Se os progressos em relação à melhor qualidade de vida do portador do HIV são evidentes, o mesmo não se pode dizer do preconceito que sempre castigou essa população. Mais ou menos explícito, ele continua a existir. Mas felizmente surgem contra-ataques. O mais recente – e um dos mais importantes – foi lançado há duas semanas em São Paulo. Foi aprovada no Estado uma lei que multa os que discriminarem cidadãos soropositivos. É a primeira legislação do gênero no País. De autoria do deputado Roberto Gouveia (PT), a lei é abrangente e determina, por exemplo, que é proibido solicitar exames de HIV a candidatos de concursos, impedir ingresso de crianças infectadas em escolas ou até exigir que funcionários contaminados informem a empresa sobre sua condição.

A aprovação da lei vem numa boa hora. Antes, os portadores discriminados recorriam à Justiça, que não dispunha de uma legislação específica sobre o assunto. “O juiz interpretava caso a caso, o que é muito subjetivo. Agora, há uma lei”, afirma Aurea Abbade, advogada do Grupo de Apoio e Prevenção a Aids (Gapa). Segundo ela, a existência da lei mostra que não evoluímos o suficiente para entender que o portador de HIV é um cidadão com deveres e direitos como qualquer outro. Histórias como a de G.C.D., 37 anos, mostram o quanto a advogada está certa. G.C.D. foi cauteloso na hora de revelar à empresa onde trabalhava que era soropositivo. Fez até declaração em cartório afirmando que a informação era sigilosa e não poderia ser usada para demiti-lo. Durante um ano não teve problemas, mas, quando sua chefe soube de sua condição, tudo mudou. Ele foi ameaçado de demissão, sua mesa foi desinfetada e seus papéis, jogados. O funcionário procurou um advogado e a empresa voltou atrás. A companhia manteve salário e benefícios, mas preferiu não tê-lo por perto. “A sensação foi pior do que a do dia em que busquei o diagnóstico”, conta.

A novidade pode ajudar a mudar esse cenário. Para Tácito Molica, diretor do Grupo de Incentivo a Vida (GIV), o preconceito está ligado à falta de informação quanto a prevenção e contaminação pelo vírus. “A esperança é que com a lei as pessoas comecem a se interessar e pensem duas vezes antes de discriminar alguém”, prega.

DESTINO: África

Agência Nacional de Pesquisa em Saúde (ANRS) da França acaba de fechar uma parceria com o Instituto de Economia da Universidade Federal do Rio de Janeiro para estudar a produção de remédios contra a Aids a baixo custo e a política de distribuição desses medicamentos no Brasil. O objetivo é obter informações que ajudem a desenvolver um projeto que auxilie a conter a epidemia na África. “O programa brasileiro de distribuição de medicamentos gratuitos existe desde 1998 e é garantido por lei. Aqui, os pacientes não têm direito somente ao coquetel, mas à internação e a todo o atendimento. Por isso somos um modelo”, conta Lia Hasenclever, professora do Instituto de Economia da UFRJ e coordenadora do projeto no Brasil.

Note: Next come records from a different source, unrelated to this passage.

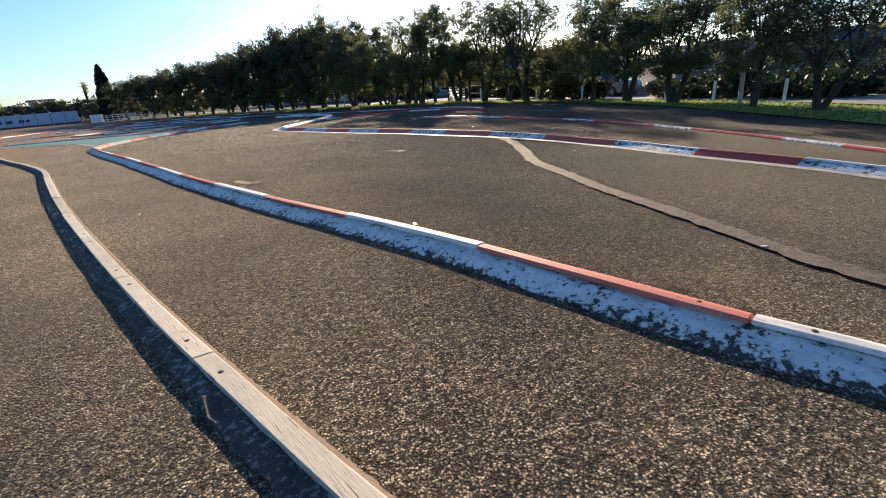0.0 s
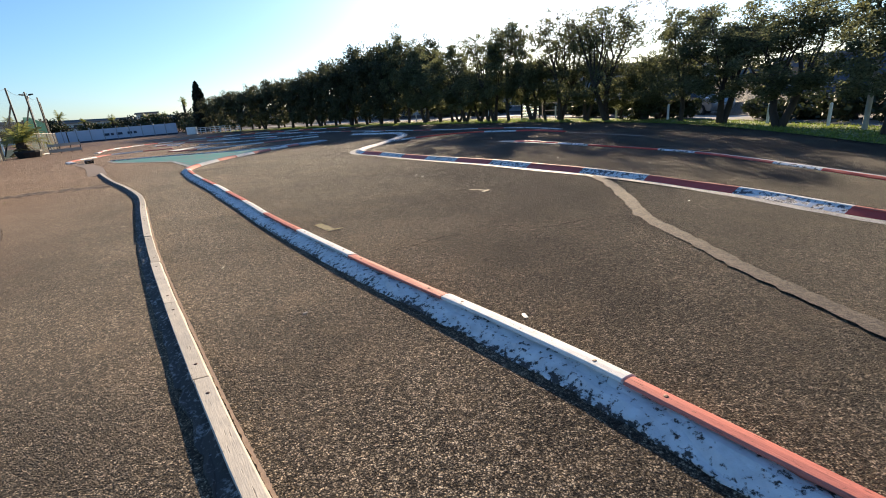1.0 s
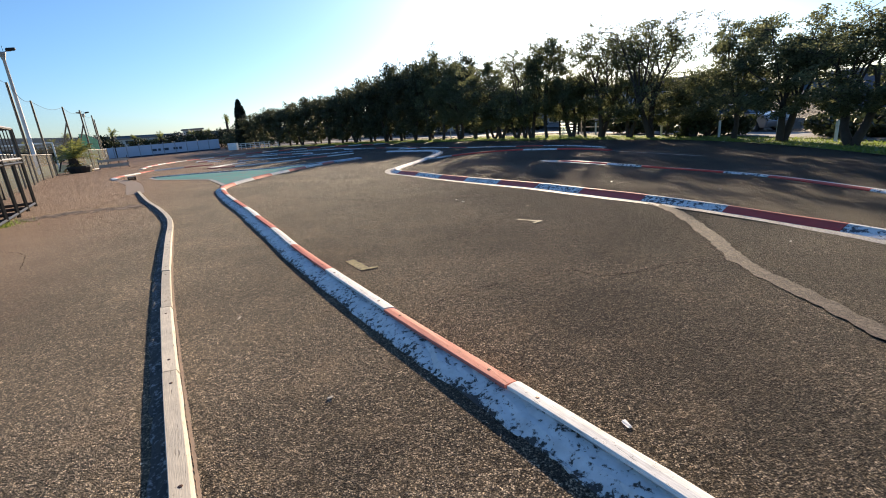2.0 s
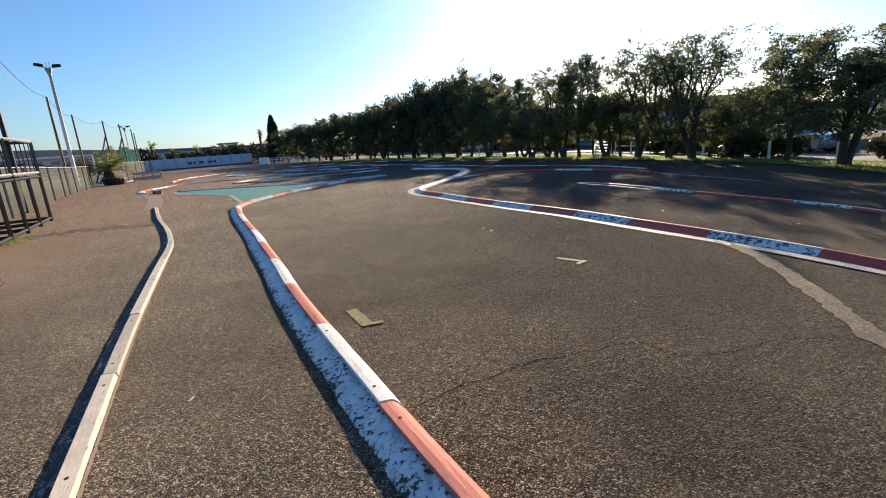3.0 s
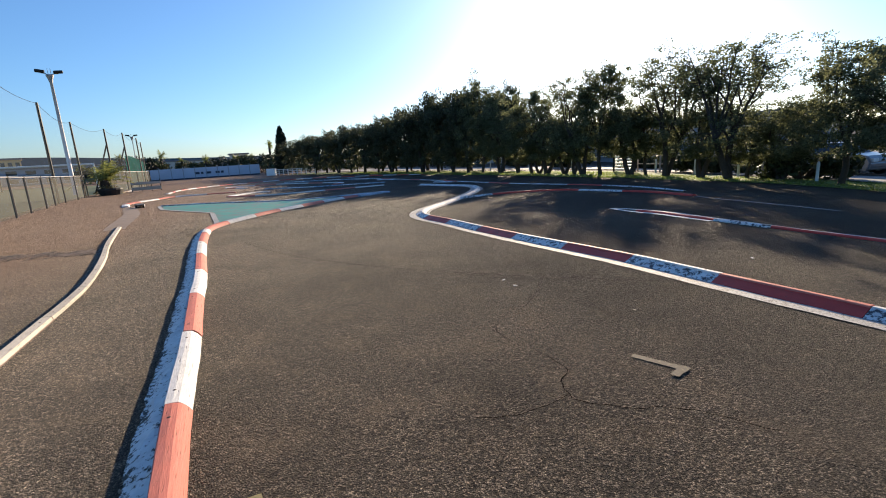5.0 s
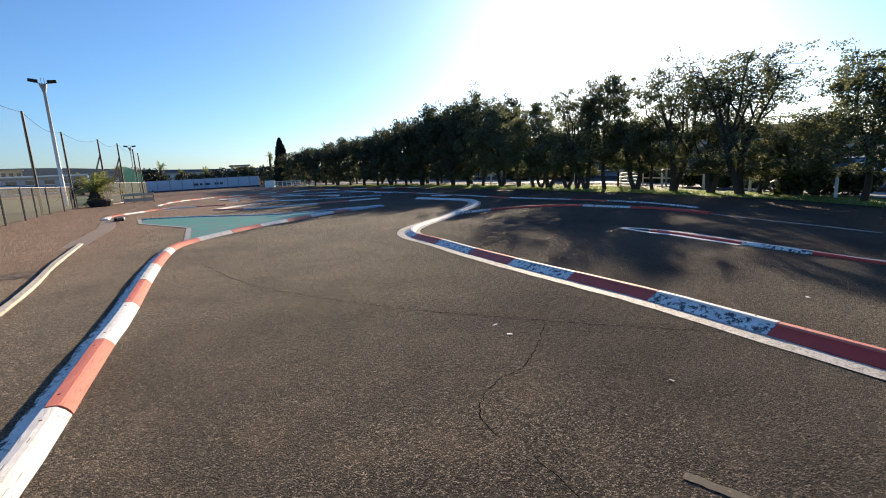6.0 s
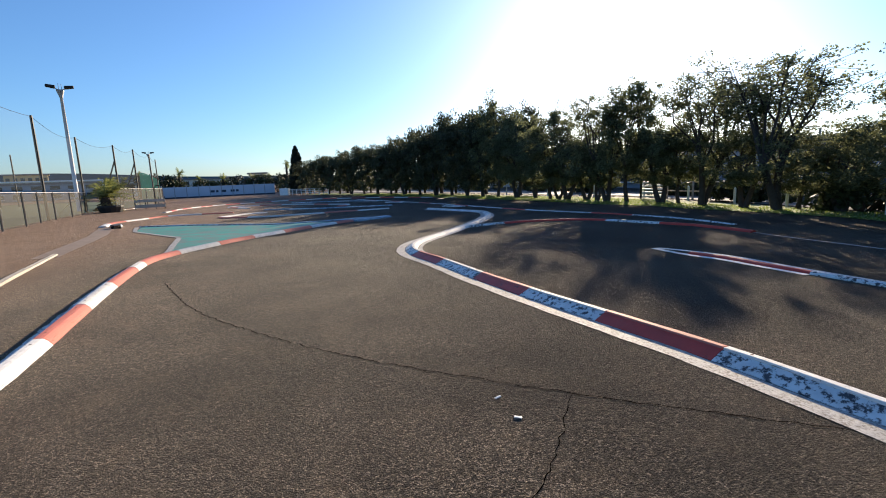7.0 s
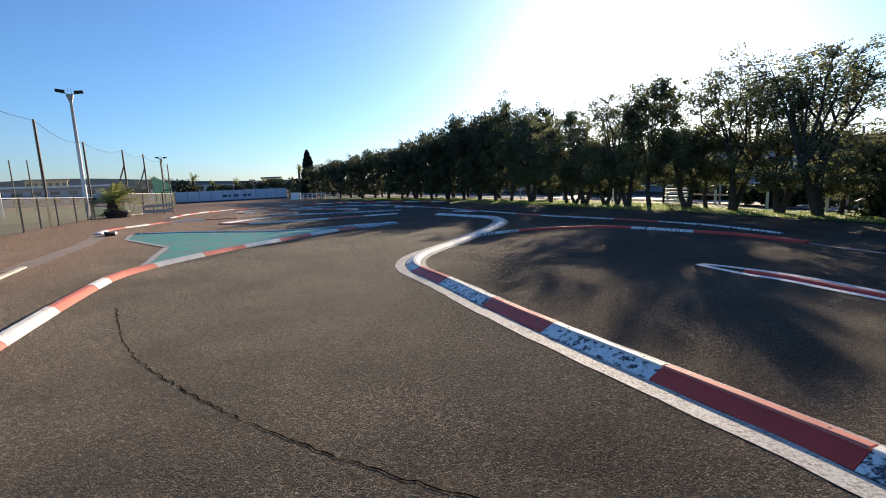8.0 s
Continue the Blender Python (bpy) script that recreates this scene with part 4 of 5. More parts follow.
rail_fence([(-40.4, 59.2), (-36.9, 58.6), (-33.3, 57.9)], 0.8, WHITE_METAL, "low white rail fence before the dark trees", 0.8, (0.35, 0.7, 0.97))
bm = bmesh.new()
add_box(bm, (-0.6, -0.35, 0), (0.6, 0.35, 0.95), 0.03)
hut = bm_part("cabinet", bm, WHITE_METAL)
hut.matrix_world = pose(-41.2, 59.6, ground_z(-41.2, 59.6), 0, 0, 15)
tagged(hut, "white boxy cabinet beside the rail fence", "cabinet")


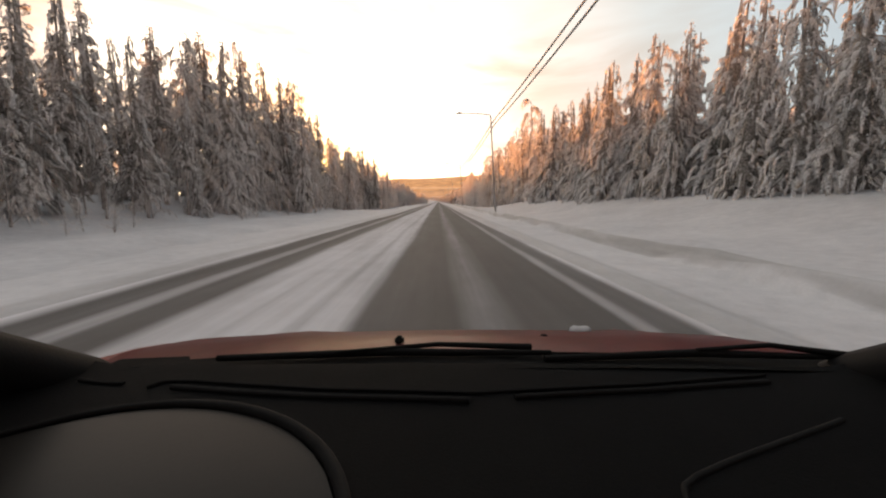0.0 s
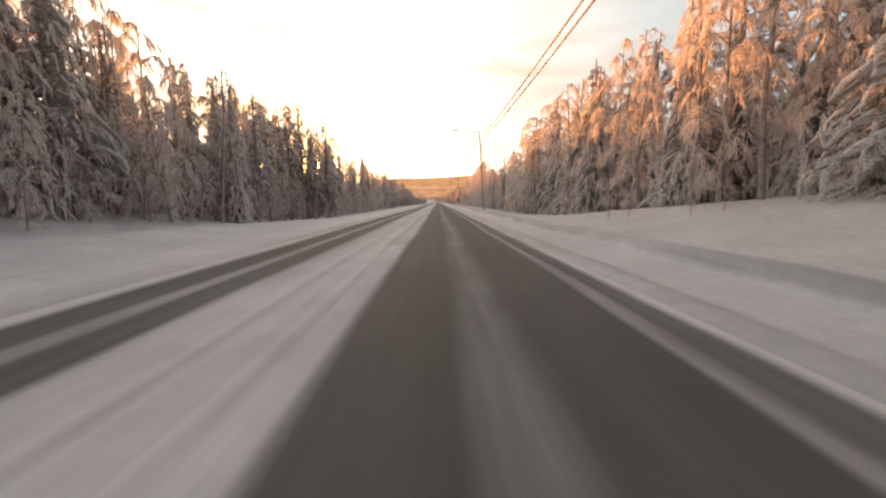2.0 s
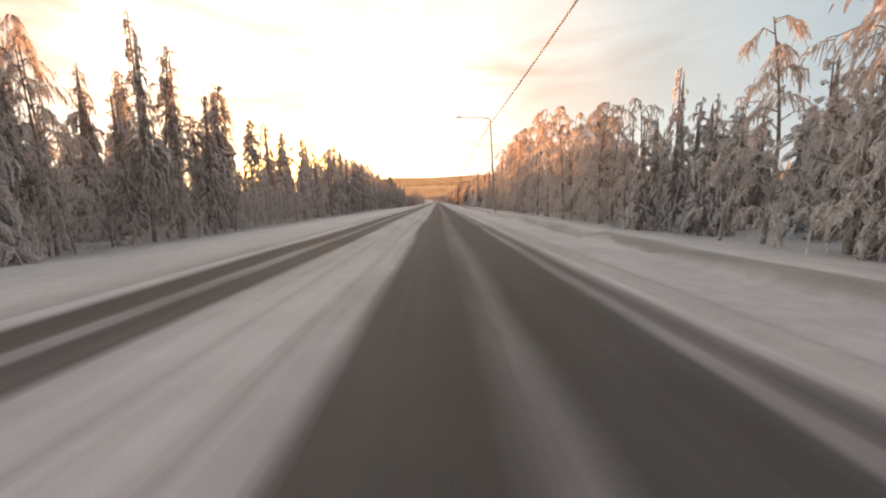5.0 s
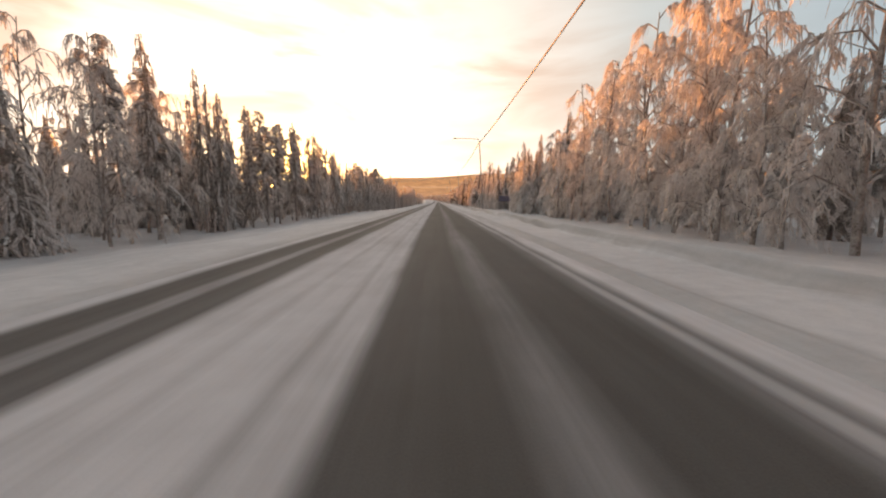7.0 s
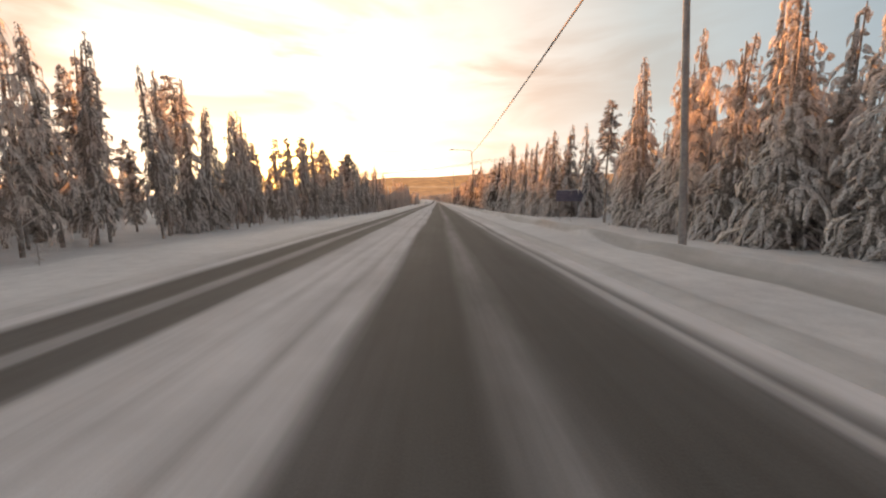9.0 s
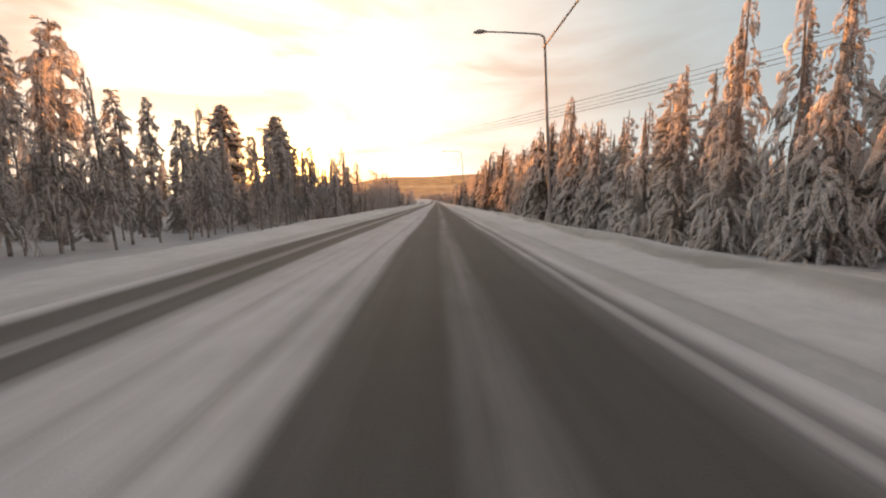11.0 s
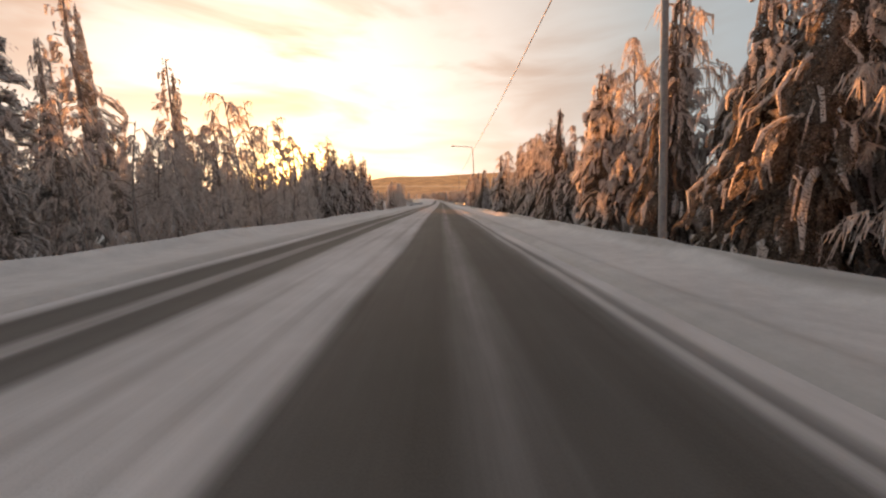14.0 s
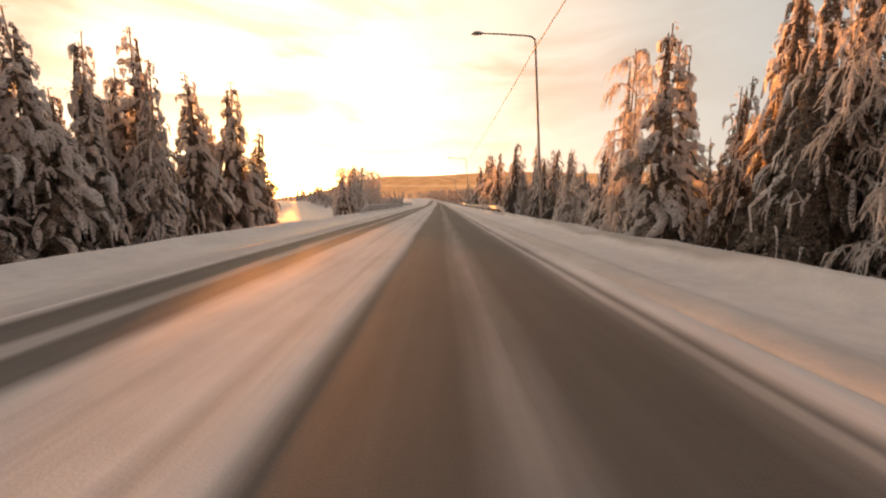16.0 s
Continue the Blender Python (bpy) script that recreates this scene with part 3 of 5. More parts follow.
def tree_thing(kind, made, label, needles=NEEDLES):
    """A tree as a thing: trunk, crown and its load of snow or frost."""
    T, a, b, core = made
    root = new(kind)
    root.empty_display_size = 0.3
    part("trunk", strips_mesh("trunk", [T], BARK, True), root)
    if kind == "birch":
        tagged(part("branch_frame", strips_mesh("branch_frame", a, BARK, True), root), kind="stuff")
        part("crown", strips_mesh("crown", b, FROST_TWIG, smooth=False), root, "fine twigs white with hoar frost")
    else:
        part("crown", strips_mesh("crown", a[:-1], needles), root)
        tagged(part("twig_fringe", strips_mesh("twig_fringe", a[-1:], FROST_TWIG, smooth=False), root, "thin hanging twigs white with frost"), kind="stuff")
        part("inner_crown", strips_mesh("inner_crown", [core], needles, True), root)
        load = part("snow_load", strips_mesh("snow_load", b, BOUGH_SNOW), root, "thick snow lying on the boughs")
        tagged(load, kind="stuff")
    return tagged(root, label, "tree", group="trees along the road")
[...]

Nessa primeira etapa, pesquisadores franceses vieram conhecer o programa anti-Aids do governo federal e visitar os laboratórios nacionais Cristalia e Farmanguinhos, produtores de algumas das drogas que compõem o coquetel. O gerente de pesquisa do laboratório Cristália, Valter Russo, conta que, de 1994 para cá, a média do preço dos medicamentos para Aids caiu 70% para o Ministério da Saúde. “Isso ocorreu porque a produção nacional é completa. Em 1994, começamos a desenvolver a síntese química dos medicamentos, processo que antes só era feito por grandes empresas”, revela. É o Brasil mostrando que tem mais do que jogadores de futebol a exportar.